[Problem details]:
Go through the data and copy every line exactly, but not the images.

Begin Records for processing

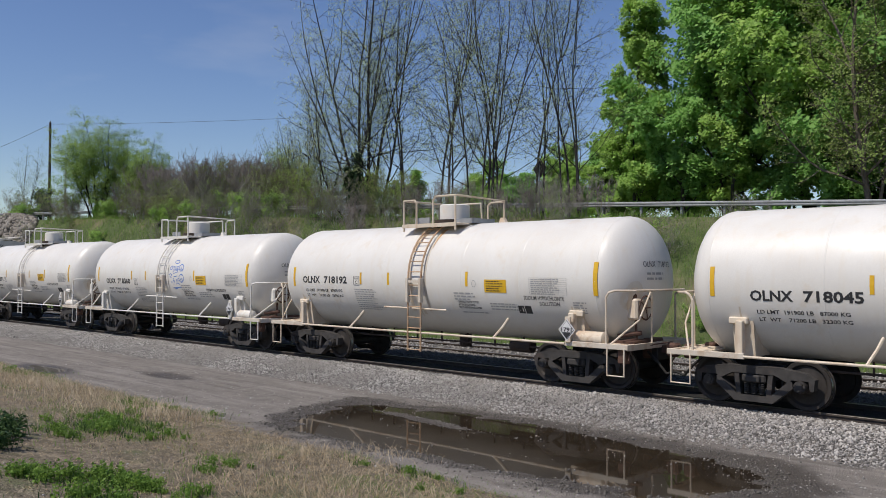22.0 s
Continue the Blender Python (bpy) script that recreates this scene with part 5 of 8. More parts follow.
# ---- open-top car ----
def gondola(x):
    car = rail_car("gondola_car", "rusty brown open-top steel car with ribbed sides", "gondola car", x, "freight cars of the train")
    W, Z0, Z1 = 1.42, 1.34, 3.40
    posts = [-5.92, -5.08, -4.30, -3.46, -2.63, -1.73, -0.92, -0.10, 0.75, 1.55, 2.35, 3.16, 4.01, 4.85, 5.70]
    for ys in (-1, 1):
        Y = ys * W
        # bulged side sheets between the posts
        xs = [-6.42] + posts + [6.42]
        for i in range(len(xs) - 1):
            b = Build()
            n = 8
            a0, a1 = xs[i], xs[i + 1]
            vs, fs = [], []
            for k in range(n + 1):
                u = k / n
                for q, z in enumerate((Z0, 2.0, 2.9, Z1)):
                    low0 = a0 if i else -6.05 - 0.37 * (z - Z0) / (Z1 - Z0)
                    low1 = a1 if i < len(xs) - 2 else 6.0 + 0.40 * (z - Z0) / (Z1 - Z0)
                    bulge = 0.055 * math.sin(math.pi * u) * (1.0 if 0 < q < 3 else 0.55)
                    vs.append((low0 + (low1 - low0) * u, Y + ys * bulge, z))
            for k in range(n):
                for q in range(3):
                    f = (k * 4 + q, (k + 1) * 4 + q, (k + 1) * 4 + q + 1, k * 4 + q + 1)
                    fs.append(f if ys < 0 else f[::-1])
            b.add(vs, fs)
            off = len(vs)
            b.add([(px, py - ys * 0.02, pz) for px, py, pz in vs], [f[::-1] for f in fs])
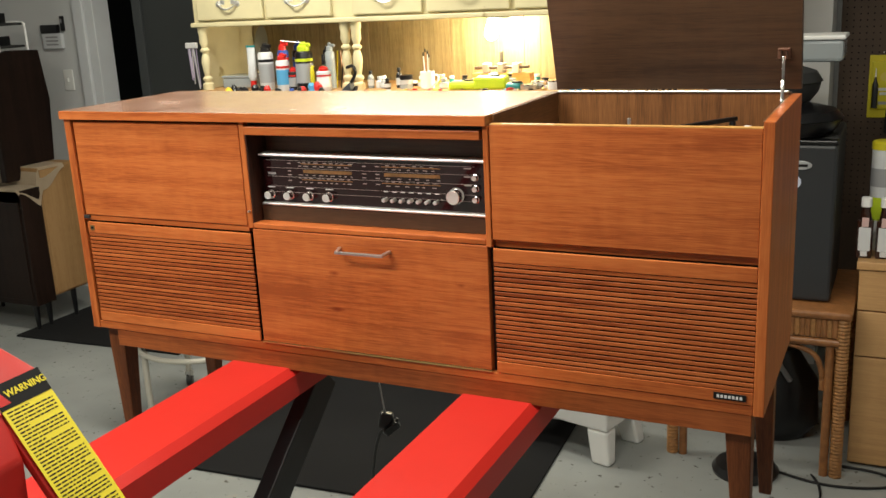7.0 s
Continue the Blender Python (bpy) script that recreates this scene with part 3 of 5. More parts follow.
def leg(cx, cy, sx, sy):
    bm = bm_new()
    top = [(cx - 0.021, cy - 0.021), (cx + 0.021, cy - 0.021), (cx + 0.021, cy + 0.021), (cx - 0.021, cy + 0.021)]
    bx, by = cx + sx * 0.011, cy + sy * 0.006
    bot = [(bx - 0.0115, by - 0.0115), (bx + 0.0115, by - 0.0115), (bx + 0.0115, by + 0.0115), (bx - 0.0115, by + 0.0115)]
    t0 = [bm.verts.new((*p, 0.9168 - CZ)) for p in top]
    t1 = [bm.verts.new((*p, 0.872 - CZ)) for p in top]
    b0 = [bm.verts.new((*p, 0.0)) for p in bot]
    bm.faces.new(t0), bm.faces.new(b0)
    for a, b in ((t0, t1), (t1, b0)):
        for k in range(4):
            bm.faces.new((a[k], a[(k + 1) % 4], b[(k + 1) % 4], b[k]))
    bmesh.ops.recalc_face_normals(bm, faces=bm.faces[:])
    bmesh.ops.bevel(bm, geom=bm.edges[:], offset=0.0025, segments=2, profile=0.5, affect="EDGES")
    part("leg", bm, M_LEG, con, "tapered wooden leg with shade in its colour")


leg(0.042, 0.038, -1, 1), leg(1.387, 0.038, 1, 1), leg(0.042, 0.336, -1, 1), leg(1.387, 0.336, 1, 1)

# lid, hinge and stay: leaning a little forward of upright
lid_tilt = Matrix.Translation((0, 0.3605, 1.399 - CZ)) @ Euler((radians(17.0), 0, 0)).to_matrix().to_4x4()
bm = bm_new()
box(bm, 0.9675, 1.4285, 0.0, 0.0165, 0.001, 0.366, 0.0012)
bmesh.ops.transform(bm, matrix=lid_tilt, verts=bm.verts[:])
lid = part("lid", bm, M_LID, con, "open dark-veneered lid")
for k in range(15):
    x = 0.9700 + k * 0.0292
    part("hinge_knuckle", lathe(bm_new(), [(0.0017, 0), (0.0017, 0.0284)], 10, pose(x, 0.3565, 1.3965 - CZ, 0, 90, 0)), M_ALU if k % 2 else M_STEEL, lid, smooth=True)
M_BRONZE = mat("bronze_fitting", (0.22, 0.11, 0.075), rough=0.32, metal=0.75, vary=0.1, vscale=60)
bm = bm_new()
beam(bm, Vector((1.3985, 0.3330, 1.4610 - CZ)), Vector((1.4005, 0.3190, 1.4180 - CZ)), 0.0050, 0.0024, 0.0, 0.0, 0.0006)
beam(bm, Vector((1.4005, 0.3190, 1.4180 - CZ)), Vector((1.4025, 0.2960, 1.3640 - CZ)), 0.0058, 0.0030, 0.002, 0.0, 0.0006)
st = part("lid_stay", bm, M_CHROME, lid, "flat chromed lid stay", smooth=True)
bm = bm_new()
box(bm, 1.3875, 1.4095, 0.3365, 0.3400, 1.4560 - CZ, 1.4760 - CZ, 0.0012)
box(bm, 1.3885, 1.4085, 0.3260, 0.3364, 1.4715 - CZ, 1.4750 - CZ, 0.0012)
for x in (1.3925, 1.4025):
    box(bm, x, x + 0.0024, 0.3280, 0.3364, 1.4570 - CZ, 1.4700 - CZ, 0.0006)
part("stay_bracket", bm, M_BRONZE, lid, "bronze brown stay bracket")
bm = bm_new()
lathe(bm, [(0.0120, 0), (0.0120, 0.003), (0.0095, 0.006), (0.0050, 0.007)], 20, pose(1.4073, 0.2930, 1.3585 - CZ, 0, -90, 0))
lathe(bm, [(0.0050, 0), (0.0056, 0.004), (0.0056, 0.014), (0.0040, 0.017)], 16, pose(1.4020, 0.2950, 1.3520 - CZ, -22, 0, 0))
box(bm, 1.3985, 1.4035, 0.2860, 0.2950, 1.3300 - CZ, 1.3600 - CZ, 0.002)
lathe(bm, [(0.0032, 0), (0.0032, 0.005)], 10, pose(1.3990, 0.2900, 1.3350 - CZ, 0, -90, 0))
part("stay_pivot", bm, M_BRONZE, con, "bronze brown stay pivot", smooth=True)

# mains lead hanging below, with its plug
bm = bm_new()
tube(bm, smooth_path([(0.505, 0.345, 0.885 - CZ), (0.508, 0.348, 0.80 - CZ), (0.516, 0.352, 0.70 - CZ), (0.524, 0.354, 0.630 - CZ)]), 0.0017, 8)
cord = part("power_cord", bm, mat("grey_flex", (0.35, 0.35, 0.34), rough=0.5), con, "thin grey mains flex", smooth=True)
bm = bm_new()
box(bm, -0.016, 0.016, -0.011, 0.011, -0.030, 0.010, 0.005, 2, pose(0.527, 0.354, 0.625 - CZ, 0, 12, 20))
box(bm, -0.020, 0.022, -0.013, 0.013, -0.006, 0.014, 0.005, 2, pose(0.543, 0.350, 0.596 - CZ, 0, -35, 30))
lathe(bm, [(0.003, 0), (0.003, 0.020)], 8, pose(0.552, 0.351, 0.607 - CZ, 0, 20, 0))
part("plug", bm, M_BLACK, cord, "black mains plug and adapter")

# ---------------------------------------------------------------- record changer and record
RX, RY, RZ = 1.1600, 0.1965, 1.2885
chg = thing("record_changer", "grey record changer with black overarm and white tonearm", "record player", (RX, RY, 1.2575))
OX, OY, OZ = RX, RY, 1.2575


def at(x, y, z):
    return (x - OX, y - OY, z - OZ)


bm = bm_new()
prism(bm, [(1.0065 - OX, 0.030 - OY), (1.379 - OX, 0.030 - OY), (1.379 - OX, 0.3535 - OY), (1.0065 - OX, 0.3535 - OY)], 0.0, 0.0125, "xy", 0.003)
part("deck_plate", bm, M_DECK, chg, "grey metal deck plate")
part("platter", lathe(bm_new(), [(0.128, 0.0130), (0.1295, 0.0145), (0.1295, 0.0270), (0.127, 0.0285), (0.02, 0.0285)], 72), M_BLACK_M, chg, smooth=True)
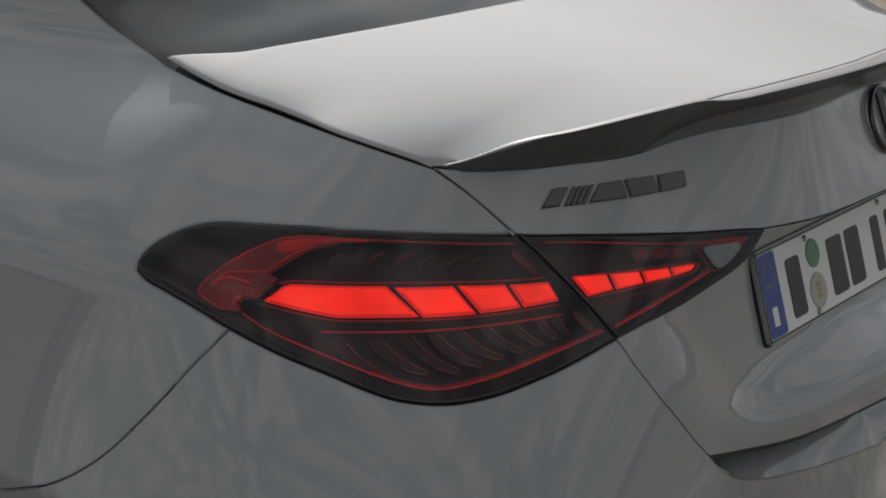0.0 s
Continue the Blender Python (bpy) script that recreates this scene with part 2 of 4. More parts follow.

End Records for processing

[Written solution]:
22.0 s
Continue the Blender Python (bpy) script that recreates this scene with part 5 of 8. More parts follow.
# ---- open-top car ----
def gondola(x):
    car = rail_car("gondola_car", "rusty brown open-top steel car with ribbed sides", "gondola car", x, "freight cars of the train")
    W, Z0, Z1 = 1.42, 1.34, 3.40
    posts = [-5.92, -5.08, -4.30, -3.46, -2.63, -1.73, -0.92, -0.10, 0.75, 1.55, 2.35, 3.16, 4.01, 4.85, 5.70]
    for ys in (-1, 1):
        Y = ys * W
        # bulged side sheets between the posts
        xs = [-6.42] + posts + [6.42]
        for i in range(len(xs) - 1):
            b = Build()
            n = 8
            a0, a1 = xs[i], xs[i + 1]
            vs, fs = [], []
            for k in range(n + 1):
                u = k / n
                for q, z in enumerate((Z0, 2.0, 2.9, Z1)):
                    low0 = a0 if i else -6.05 - 0.37 * (z - Z0) / (Z1 - Z0)
                    low1 = a1 if i < len(xs) - 2 else 6.0 + 0.40 * (z - Z0) / (Z1 - Z0)
                    bulge = 0.055 * math.sin(math.pi * u) * (1.0 if 0 < q < 3 else 0.55)
                    vs.append((low0 + (low1 - low0) * u, Y + ys * bulge, z))
            for k in range(n):
                for q in range(3):
                    f = (k * 4 + q, (k + 1) * 4 + q, (k + 1) * 4 + q + 1, k * 4 + q + 1)
                    fs.append(f if ys < 0 else f[::-1])
            b.add(vs, fs)
            off = len(vs)
            b.add([(px, py - ys * 0.02, pz) for px, py, pz in vs], [f[::-1] for f in fs])
7.0 s
Continue the Blender Python (bpy) script that recreates this scene with part 3 of 5. More parts follow.
def leg(cx, cy, sx, sy):
    bm = bm_new()
    top = [(cx - 0.021, cy - 0.021), (cx + 0.021, cy - 0.021), (cx + 0.021, cy + 0.021), (cx - 0.021, cy + 0.021)]
    bx, by = cx + sx * 0.011, cy + sy * 0.006
    bot = [(bx - 0.0115, by - 0.0115), (bx + 0.0115, by - 0.0115), (bx + 0.0115, by + 0.0115), (bx - 0.0115, by + 0.0115)]
    t0 = [bm.verts.new((*p, 0.9168 - CZ)) for p in top]
    t1 = [bm.verts.new((*p, 0.872 - CZ)) for p in top]
    b0 = [bm.verts.new((*p, 0.0)) for p in bot]
    bm.faces.new(t0), bm.faces.new(b0)
    for a, b in ((t0, t1), (t1, b0)):
        for k in range(4):
            bm.faces.new((a[k], a[(k + 1) % 4], b[(k + 1) % 4], b[k]))
    bmesh.ops.recalc_face_normals(bm, faces=bm.faces[:])
    bmesh.ops.bevel(bm, geom=bm.edges[:], offset=0.0025, segments=2, profile=0.5, affect="EDGES")
    part("leg", bm, M_LEG, con, "tapered wooden leg with shade in its colour")


leg(0.042, 0.038, -1, 1), leg(1.387, 0.038, 1, 1), leg(0.042, 0.336, -1, 1), leg(1.387, 0.336, 1, 1)

# lid, hinge and stay: leaning a little forward of upright
lid_tilt = Matrix.Translation((0, 0.3605, 1.399 - CZ)) @ Euler((radians(17.0), 0, 0)).to_matrix().to_4x4()
bm = bm_new()
box(bm, 0.9675, 1.4285, 0.0, 0.0165, 0.001, 0.366, 0.0012)
bmesh.ops.transform(bm, matrix=lid_tilt, verts=bm.verts[:])
lid = part("lid", bm, M_LID, con, "open dark-veneered lid")
for k in range(15):
    x = 0.9700 + k * 0.0292
    part("hinge_knuckle", lathe(bm_new(), [(0.0017, 0), (0.0017, 0.0284)], 10, pose(x, 0.3565, 1.3965 - CZ, 0, 90, 0)), M_ALU if k % 2 else M_STEEL, lid, smooth=True)
M_BRONZE = mat("bronze_fitting", (0.22, 0.11, 0.075), rough=0.32, metal=0.75, vary=0.1, vscale=60)
bm = bm_new()
beam(bm, Vector((1.3985, 0.3330, 1.4610 - CZ)), Vector((1.4005, 0.3190, 1.4180 - CZ)), 0.0050, 0.0024, 0.0, 0.0, 0.0006)
beam(bm, Vector((1.4005, 0.3190, 1.4180 - CZ)), Vector((1.4025, 0.2960, 1.3640 - CZ)), 0.0058, 0.0030, 0.002, 0.0, 0.0006)
st = part("lid_stay", bm, M_CHROME, lid, "flat chromed lid stay", smooth=True)
bm = bm_new()
box(bm, 1.3875, 1.4095, 0.3365, 0.3400, 1.4560 - CZ, 1.4760 - CZ, 0.0012)
box(bm, 1.3885, 1.4085, 0.3260, 0.3364, 1.4715 - CZ, 1.4750 - CZ, 0.0012)
for x in (1.3925, 1.4025):
    box(bm, x, x + 0.0024, 0.3280, 0.3364, 1.4570 - CZ, 1.4700 - CZ, 0.0006)
part("stay_bracket", bm, M_BRONZE, lid, "bronze brown stay bracket")
bm = bm_new()
lathe(bm, [(0.0120, 0), (0.0120, 0.003), (0.0095, 0.006), (0.0050, 0.007)], 20, pose(1.4073, 0.2930, 1.3585 - CZ, 0, -90, 0))
lathe(bm, [(0.0050, 0), (0.0056, 0.004), (0.0056, 0.014), (0.0040, 0.017)], 16, pose(1.4020, 0.2950, 1.3520 - CZ, -22, 0, 0))
box(bm, 1.3985, 1.4035, 0.2860, 0.2950, 1.3300 - CZ, 1.3600 - CZ, 0.002)
lathe(bm, [(0.0032, 0), (0.0032, 0.005)], 10, pose(1.3990, 0.2900, 1.3350 - CZ, 0, -90, 0))
part("stay_pivot", bm, M_BRONZE, con, "bronze brown stay pivot", smooth=True)

# mains lead hanging below, with its plug
bm = bm_new()
tube(bm, smooth_path([(0.505, 0.345, 0.885 - CZ), (0.508, 0.348, 0.80 - CZ), (0.516, 0.352, 0.70 - CZ), (0.524, 0.354, 0.630 - CZ)]), 0.0017, 8)
cord = part("power_cord", bm, mat("grey_flex", (0.35, 0.35, 0.34), rough=0.5), con, "thin grey mains flex", smooth=True)
bm = bm_new()
box(bm, -0.016, 0.016, -0.011, 0.011, -0.030, 0.010, 0.005, 2, pose(0.527, 0.354, 0.625 - CZ, 0, 12, 20))
box(bm, -0.020, 0.022, -0.013, 0.013, -0.006, 0.014, 0.005, 2, pose(0.543, 0.350, 0.596 - CZ, 0, -35, 30))
lathe(bm, [(0.003, 0), (0.003, 0.020)], 8, pose(0.552, 0.351, 0.607 - CZ, 0, 20, 0))
part("plug", bm, M_BLACK, cord, "black mains plug and adapter")

# ---------------------------------------------------------------- record changer and record
RX, RY, RZ = 1.1600, 0.1965, 1.2885
chg = thing("record_changer", "grey record changer with black overarm and white tonearm", "record player", (RX, RY, 1.2575))
OX, OY, OZ = RX, RY, 1.2575


def at(x, y, z):
    return (x - OX, y - OY, z - OZ)


bm = bm_new()
prism(bm, [(1.0065 - OX, 0.030 - OY), (1.379 - OX, 0.030 - OY), (1.379 - OX, 0.3535 - OY), (1.0065 - OX, 0.3535 - OY)], 0.0, 0.0125, "xy", 0.003)
part("deck_plate", bm, M_DECK, chg, "grey metal deck plate")
part("platter", lathe(bm_new(), [(0.128, 0.0130), (0.1295, 0.0145), (0.1295, 0.0270), (0.127, 0.0285), (0.02, 0.0285)], 72), M_BLACK_M, chg, smooth=True)
0.0 s
Continue the Blender Python (bpy) script that recreates this scene with part 2 of 4. More parts follow.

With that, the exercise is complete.